Former India skipper Sunil Gavaskar believes an adjustment in bat-speed helped Virat Kohli do well in the first England vs India Test.
When Kohli had toured England in 2014, he had endured a terrible time in the bowler-friendly conditions. The right-hander had scored just 134 runs in 10 innings during the last tour. The English bowlers had constantly troubled him by bowling just outside the off-stump.
Not surprisingly, the cricket world was eager to see how the India skipper would fare in his latest outing in England. And Kohli went on to show that the last tour was just an one-off. He scored a splendid 149 in the first innings of the Edgbaston Test to bail India out of trouble. India were 100 for 5 and were looking set to concede a massive lead to the hosts. However, Kohli’s century helped India post 274 in reply to England’s 287.
Kohli once again top-scored for his side in the second innings, scoring a fighting 51. But lack of support from other end once again saw his heroic effort going in vain.
And Gavaskar believes fine-tuning his bat-speed has helped Kohli pass the litmus test in England.
“It’s brilliant! The adjustment that he’s made in his bat speed. In 2014, he was feeling for deliveries outside the off-stump. Now he’s waiting for the ball to come, not pushing at the ball as much. At the start, he does. But that happens with everyone,” Gavaskar, an expert with official broadcasters Sony Pictures Network, told reporters.

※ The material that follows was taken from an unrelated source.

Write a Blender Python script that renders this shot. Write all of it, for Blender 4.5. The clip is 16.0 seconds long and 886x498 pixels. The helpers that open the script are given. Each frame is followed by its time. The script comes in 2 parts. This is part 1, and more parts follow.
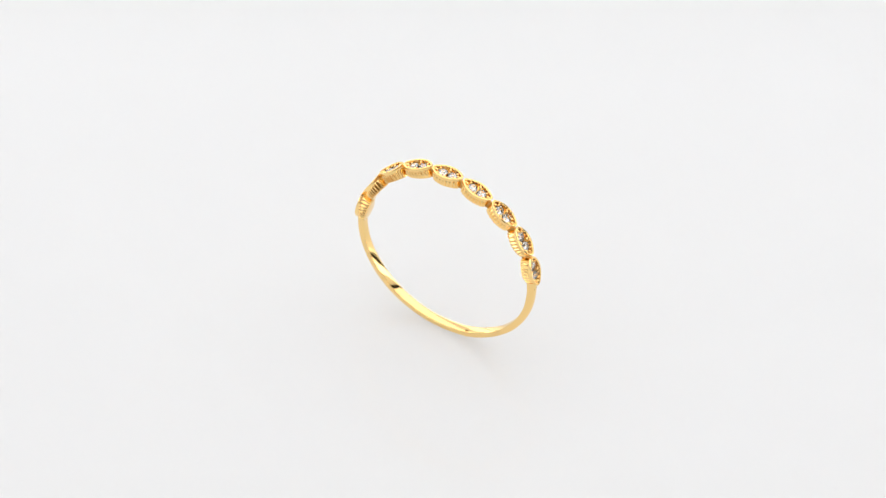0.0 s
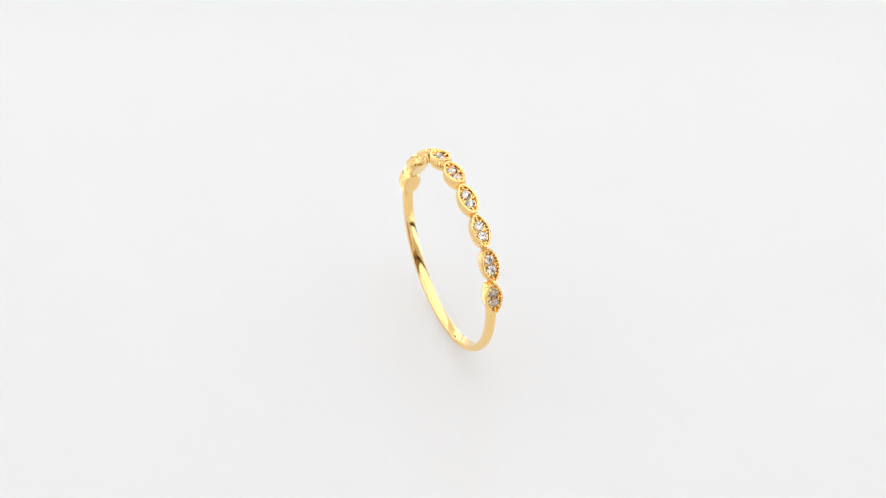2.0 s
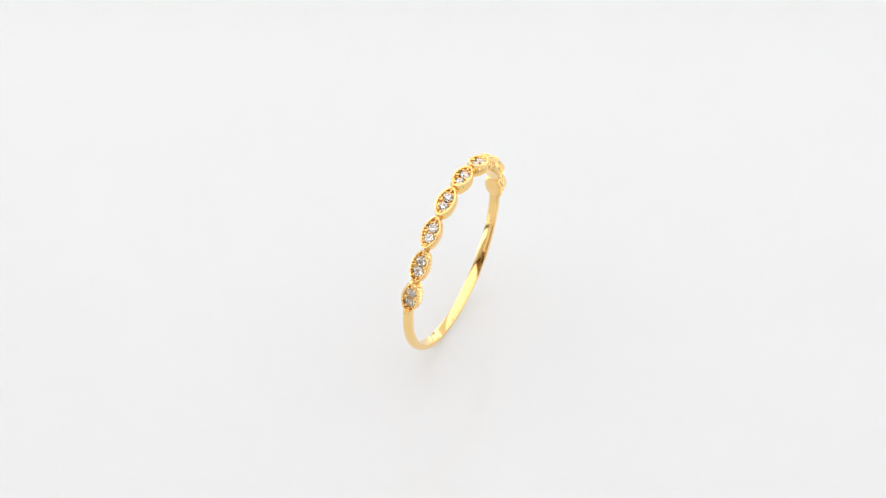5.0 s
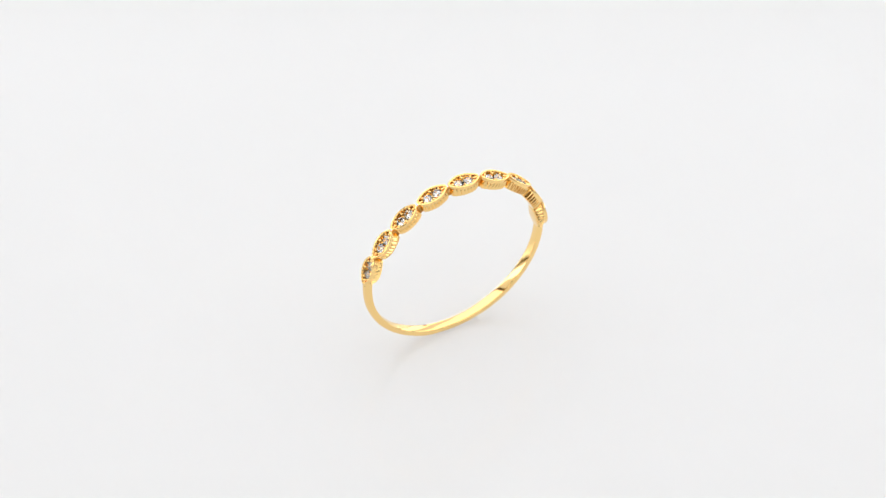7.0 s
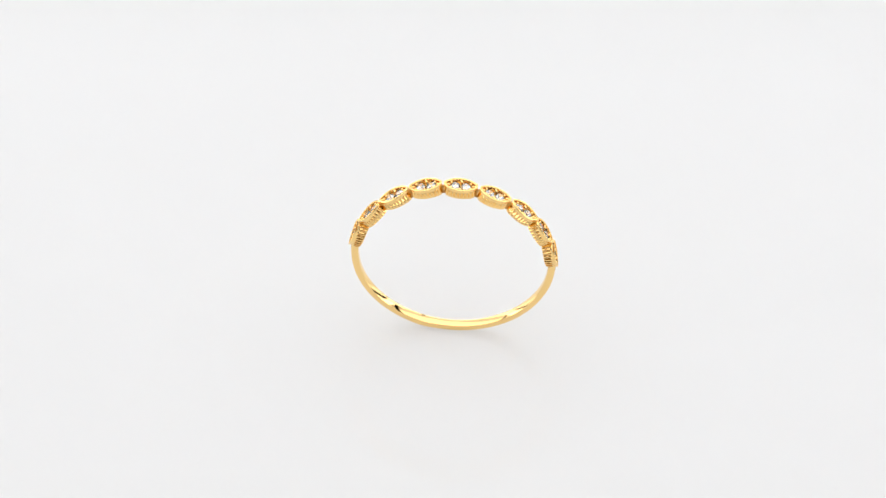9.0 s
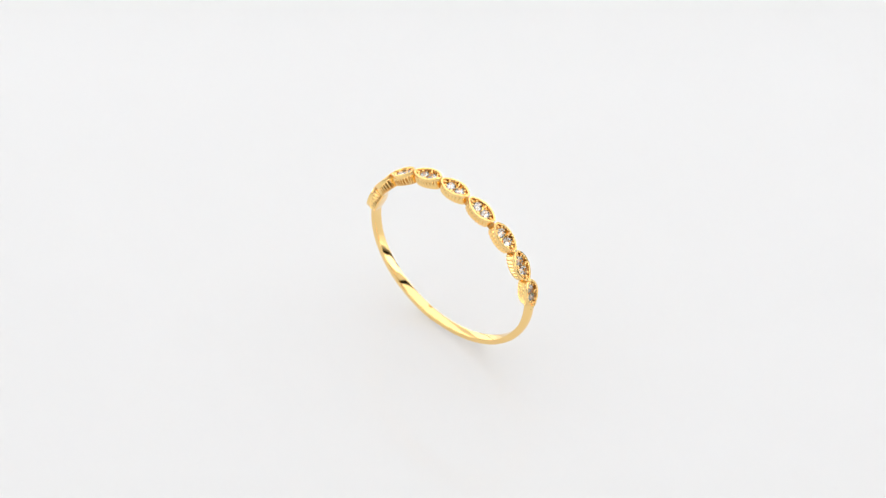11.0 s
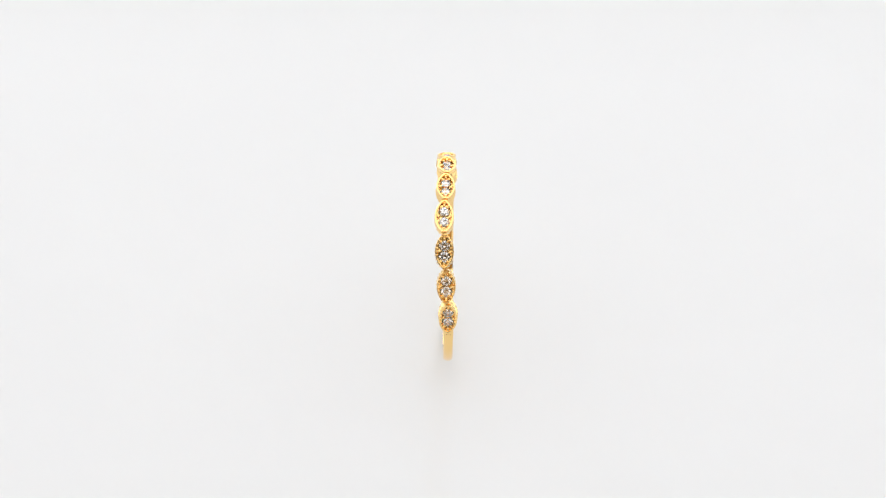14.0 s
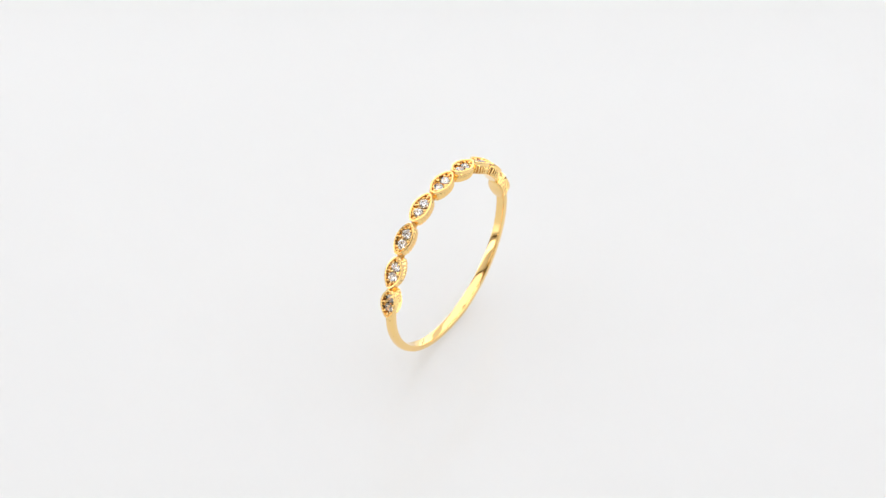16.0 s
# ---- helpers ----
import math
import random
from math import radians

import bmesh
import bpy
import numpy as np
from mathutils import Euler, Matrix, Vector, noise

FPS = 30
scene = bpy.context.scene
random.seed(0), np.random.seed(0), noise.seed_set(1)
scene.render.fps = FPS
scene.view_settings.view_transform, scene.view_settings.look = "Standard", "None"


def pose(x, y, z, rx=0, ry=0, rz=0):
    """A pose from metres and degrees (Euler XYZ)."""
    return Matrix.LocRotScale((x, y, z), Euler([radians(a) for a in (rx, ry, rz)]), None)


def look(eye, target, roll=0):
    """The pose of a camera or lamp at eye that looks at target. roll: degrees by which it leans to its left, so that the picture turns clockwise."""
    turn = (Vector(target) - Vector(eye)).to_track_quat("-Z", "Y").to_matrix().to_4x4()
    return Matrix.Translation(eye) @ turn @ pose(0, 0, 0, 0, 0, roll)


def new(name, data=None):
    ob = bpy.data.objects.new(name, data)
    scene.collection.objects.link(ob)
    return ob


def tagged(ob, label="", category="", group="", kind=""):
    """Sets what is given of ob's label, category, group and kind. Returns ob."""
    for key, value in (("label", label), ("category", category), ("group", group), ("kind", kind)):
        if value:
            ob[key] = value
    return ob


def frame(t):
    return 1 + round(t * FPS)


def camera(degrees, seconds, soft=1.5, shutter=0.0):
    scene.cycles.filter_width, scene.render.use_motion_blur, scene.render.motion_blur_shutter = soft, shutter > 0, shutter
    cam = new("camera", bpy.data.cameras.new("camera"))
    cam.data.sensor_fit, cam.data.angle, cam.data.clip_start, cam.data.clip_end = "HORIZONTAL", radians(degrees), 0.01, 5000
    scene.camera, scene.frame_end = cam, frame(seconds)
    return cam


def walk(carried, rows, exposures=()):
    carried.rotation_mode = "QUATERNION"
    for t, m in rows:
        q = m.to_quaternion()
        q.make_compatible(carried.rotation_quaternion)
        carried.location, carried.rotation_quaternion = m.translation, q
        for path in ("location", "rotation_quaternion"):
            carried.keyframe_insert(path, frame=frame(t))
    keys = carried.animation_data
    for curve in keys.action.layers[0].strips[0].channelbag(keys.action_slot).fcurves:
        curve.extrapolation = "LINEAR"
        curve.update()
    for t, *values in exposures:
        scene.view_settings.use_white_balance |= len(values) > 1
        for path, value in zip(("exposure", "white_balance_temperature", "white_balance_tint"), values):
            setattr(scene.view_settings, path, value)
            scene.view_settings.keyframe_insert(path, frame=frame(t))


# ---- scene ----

“The way he’s made that adjustment, mental adjustment, that is brilliant, fantastic. And that is the reason why he was able to get big runs. It’s just that little technical adjustment where he’s not pushing and playing close to the body,” explained Gavaskar.
The legendary batsman further said that the English conditions demand a lot more footwork and patience.
“It demands a lot more of your footwork, patience, because the ball keeps moving off the surface. You will get the odd scoreable deliveries which you must capitalise on. But in conditions in England like it happened in Birmingham, you have to be more watchful.
“We did not except such a thing because in June and July the weather was like you get in India. You can never be prepared for these kind of conditions. For players from the sub-continent, it’s not very easy. Which is why I keep saying one must play more red-ball cricket, because that gives you a little bit of idea.
“You may not get world class bowlers but at least you will be playing first class bowlers,” said the batting great.